What is a precious metals IRA used for?

People use a precious metals IRA to hold physical metals inside a tax-advantaged retirement account. It is often discussed as a way to diversify beyond traditional paper assets, but there is no guarantee of performance or protection. The key issue is compliance with IRS rules and the cost of holding the metals.

Can I store gold in my precious metals IRA at home?

No, not if you want to preserve the IRA's compliant treatment for eligible bullion. IRS guidance requires physical possession by the trustee or custodian, not the investor. Home storage can create a taxable distribution event.

Are all gold coins IRA-eligible?

No. A gold coin can be real and still fail the IRS eligibility rules. The IRS eligibility standards for the specific product come first, and custodian approval reflects those standards. Always ask for written product-level confirmation.

What happens if my precious metals IRA holds non-eligible metals?

The IRS may treat the purchase as a taxable distribution or another adverse tax event, depending on the facts and the account structure. It is worth confirming eligibility before funding anything.
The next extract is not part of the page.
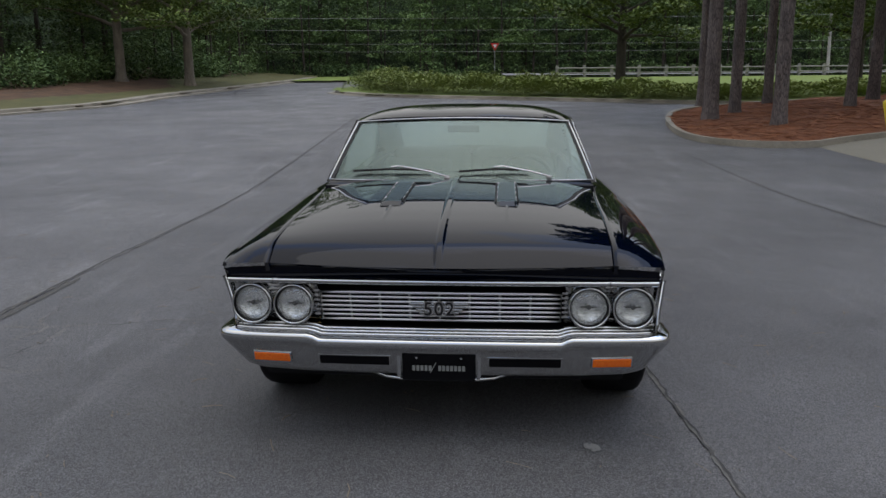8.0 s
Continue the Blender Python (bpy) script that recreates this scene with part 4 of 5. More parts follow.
# ---- seams, cracks, litter on the asphalt ----
def ribbon(bm, pts, width, rng, jit=0.02, lift=0.005, gaps=0.0):
    pts = dense(pts, 0.03)
    rows = []
    off = 0.0
    for i, (x, y) in enumerate(pts):
        a, b = pts[max(0, i - 1)], pts[min(len(pts) - 1, i + 1)]
        d = Vector((b[0] - a[0], b[1] - a[1]))
        d = d.normalized() if d.length else Vector((1, 0))
        off = off * 0.75 + rng.uniform(-jit, jit)
        w = width * rng.uniform(0.55, 1.15) * min(1.0, 0.25 + i / 6, 0.25 + (len(pts) - 1 - i) / 6)
        w *= max(0.06, 1.0 - gaps * (0.5 + 0.5 * math.sin(i * 0.31) * math.sin(i * 0.117 + 1.3) + 0.35 * math.sin(i * 0.83)))
        n = Vector((-d.y, d.x))
        w2 = w * rng.uniform(0.75, 1.2)
        rows.append([(x + n.x * (off - w2 / 2), y + n.y * (off - w2 / 2), land(x, y) + lift), (x + n.x * (off + w / 2), y + n.y * (off + w / 2), land(x, y) + lift)])
    grid(bm, rows)


def cracks():
    rng = random.Random(4)
    for y, a, b, w in ((2.505, -22.0, 14.0, 0.024), (6.56, -22.0, 16.0, 0.013), (10.28, -9.0, 20.0, 0.024)):
        bm = bmesh.new()
        ribbon(bm, [(a, y - 0.03), (-8.0, y + 0.02), (0.0, y - 0.05), (3.0, y), (b, y + 0.03)], w, rng, 0.007, 0.0075)
        tagged(part("paving_seam", bm, M_CRACK), "dark open seam between asphalt strips", "seam", kind="structure")
        bm = bmesh.new()
        ribbon(bm, [(a, y - 0.03), (-8.0, y + 0.02), (0.0, y - 0.05), (3.0, y), (b, y + 0.03)], w * 1.5, rng, 0.006, 0.006)
        tagged(part("seam_dust", bm, M_SEAM), "dusty edge of the paving seam", "seam", kind="structure")
    bm = bmesh.new()
    rows, edge = [], 0.0
    for x in steps(-24.0, 30.0, 360):
        edge = edge * 0.7 + rng.uniform(-0.012, 0.012)
        rows.append([(x, y, land(x, y) + 0.004) for y in (-11.4, -6.0, -2.0, 0.5, 1.6, 2.2, 2.495 + edge)])
    grid(bm, rows)
    tagged(part("paving_strip", bm, M_OLDASPHALT), "coarser paler asphalt strip beside the seam", "paving", kind="structure")
    bm = bmesh.new()
    ribbon(bm, [(0.8, 2.535), (1.4, 2.55), (2.0, 2.555), (2.8, 2.55), (3.5, 2.535)], 0.065, rng, 0.003, 0.0045)
    tagged(part("tar_band", bm, M_TAR), "smooth dark sealing band along the seam", "seam", kind="structure")
    crumbs = ([], [])
    for _ in range(4200):
        ys, sp = rng.choice(((2.50, 0.05), (2.50, 0.12), (10.28, 0.05), (6.56, 0.03)))
        x, y, s = rng.uniform(-5.0, 7.0), ys + rng.gauss(0, sp), rng.uniform(0.002, 0.006)
        k, z = len(crumbs[0]), land(x, y) + 0.004
        crumbs[0].extend([(x + s * math.cos(a + x) * rng.uniform(0.7, 1.2), y + s * math.sin(a + x), z) for a in (0, 1.57, 3.14, 4.71)] + [(x, y, z + s * rng.uniform(0.5, 0.9))])
        crumbs[1].extend([(k, k + 1, k + 4), (k + 1, k + 2, k + 4), (k + 2, k + 3, k + 4), (k + 3, k, k + 4)])
    me = bpy.data.meshes.new("gravel_crumbs")
    me.from_pydata(crumbs[0], [], crumbs[1])
    me.materials.append(M_GRAVEL)
    tagged(new("gravel_crumbs", me), "loose stone crumbs along the paving seams", "gravel", kind="stuff")
    lines = [[(1.80, 5.02), (1.93, 4.45), (2.0, 3.98), (1.99, 3.65), (2.08, 3.40), (2.10, 3.2), (2.15, 2.97)],
             [(2.15, 2.97), (2.06, 2.88), (1.98, 2.84), (1.80, 2.835), (1.62, 2.785), (1.42, 2.76)], [(2.15, 2.97), (2.15, 2.80), (2.12, 2.68), (2.11, 2.56)],
             [(2.93, 3.34), (2.95, 3.22), (2.86, 3.0), (2.78, 2.7), (2.75, 2.53)], [(2.19, 3.1), (2.44, 3.12), (2.65, 3.06), (2.86, 3.0)], [(2.0, 3.52), (1.90, 3.43), (1.78, 3.40)],
             [(2.15, 2.97), (2.27, 2.96), (2.40, 2.90)], [(0.1, 6.30), (-1.2, 5.9), (-2.9, 5.2), (-3.6, 4.7)]]
    grit = ([], [])
    for ln in lines:
        bm = bmesh.new()
        ribbon(bm, ln, 0.0068, rng, 0.013, gaps=0.6)
        tagged(part("crack", bm, M_FISSURE), "thin crack wandering through the asphalt", "crack", kind="structure")
        pts = dense(ln, 0.01)
        for i, (x, y) in enumerate(pts):
            thick = 0.5 + 0.5 * math.sin(i * 0.07 + ln[0][0] * 9) * math.sin(i * 0.019 + 1.0)
            for _ in range(int(7 * thick + rng.random())):
                px, py, r = x + rng.gauss(0, 0.011), y + rng.gauss(0, 0.011), rng.uniform(0.0010, 0.0030)
                k, z = len(grit[0]), land(px, py) + 0.003
                grit[0].extend([(px + r * math.cos(a + px * 90), py + r * math.sin(a + px * 90), z) for a in (0, 1.57, 3.14, 4.71)] + [(px, py, z + r * rng.uniform(0.6, 1.1))])
                grit[1].extend([(k, k + 1, k + 4), (k + 1, k + 2, k + 4), (k + 2, k + 3, k + 4), (k + 3, k, k + 4)])
    me = bpy.data.meshes.new("crack_grit")
    me.from_pydata(grit[0], [], grit[1])
    me.materials.append(M_GRIT)
    tagged(new("crack_grit", me), "pale grit lying along the cracks", "gravel", kind="stuff")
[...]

What fees should I expect with a precious metals IRA?

Common fees may include account administration, storage, insurance, dealer premium or markup, shipping, and possible liquidation or transfer fees. Always ask for the full fee schedule in writing, with effective dates.

Is a gold IRA the same as a self-directed IRA?

A gold IRA is usually a type of self-directed IRA, but not every self-directed IRA holds metals. The distinction is that a precious metals IRA is specifically built to hold physical metals under IRS collectibles rules and the required custody framework.